En ocasiones es necesario retroceder para avanzar y un paso atrás puede entrañar dos al frente: el pasado lunes se dio otra vuelta de tuerca al cerco económico y político en torno a Maduro; sí, un severo golpe le asestó al régimen el Grupo de Lima en la reunión realizada en Bogotá orientada a «tratar la situación de Venezuela  e impulsar la salida de Nicolás Maduro», ya que a ella asistió Juan Guaidó en calidad de jefe de Estado de la nación venezolana y se le rindieron honores acordes a su investidura, anotando un tanto de calidad en el score de la causa democrática.

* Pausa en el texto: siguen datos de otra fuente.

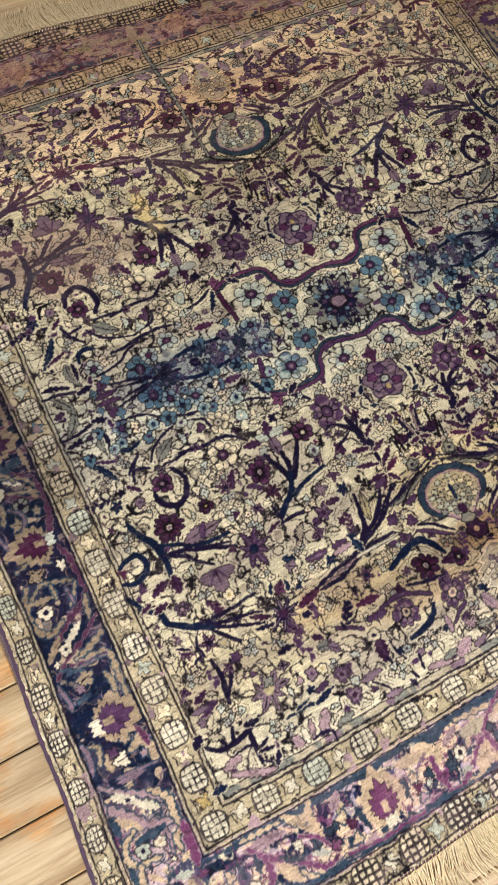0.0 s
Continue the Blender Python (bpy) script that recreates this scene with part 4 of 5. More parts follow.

A la andanada de jabs propinada al (des)gobierno de hecho, no de derecho, con las sanciones a funcionarios y oficiales del cogollo narco bolivariano, se sumó otro contundente golpe a su mandíbula: la desvinculación de Citgo de la casa matriz, Pdvsa. Mientras de diversas instancias internacionales se continúa presionando a Maduro, el presidente legítimamente encargado conversa con sus pares de la región ―Iván Duque, Sebastián Piñera, Jair Bolsonaro―, antes de regresar al país y dejar claro que no será un presidente en el exilio: ejercerá el interinato constitucional dentro de la geografía nacional. Esta determinación arrugó las entretelas de Nicolás, Diosdado, Vladimir & Co.

¿Le apresarán? Sería tensar aún más la cuerda y jugar con candela…, pero, ¡cuidado!: hay pirómanos al mayor en la pandilla sociópata. El regreso de Guaidó es otro reto opositor al desespero y desmoralización de quienes ahora resultan más temibles y pendencieros que una manada de monos con hojillas;  ello plantea otra inquietud: ¿atentará el narcoterrorismo pesuveco contra su vida? Los servicios de inteligencia colombianos lo estiman factible y la Comisión Interamericana de Derechos Humanos exigió a las autoridades (¿?) proteger su integridad física (sic). 

De consumarse semejante magnicidio se desataría el infierno en esta tierra de(s)gracia(da), desiderátum del catecismo castrochavista, según el cual la violencia deber ser génesis de la «auténtica revolución» y es indispensable si se persigue desmantelar el andamiaje de la «democracia burguesa» e imponer un modo de producción estatificado, regido por normas ajenas al libre mercado, y una forma de organización social extraña a nuestra idiosincrasia libertaria.  A eso apuesta en su destructiva y cobarde retirada la siniestra camarilla escarlata y verde oliva entronizada a juro en las alturas del poder.  La celestial promesa del hablachento paracaidista barinés, delegada en un incompetente conductor de autobu(rr)os, tiene el país ardiendo por los 4 costados. ¡Cuánta razón tenía Popper!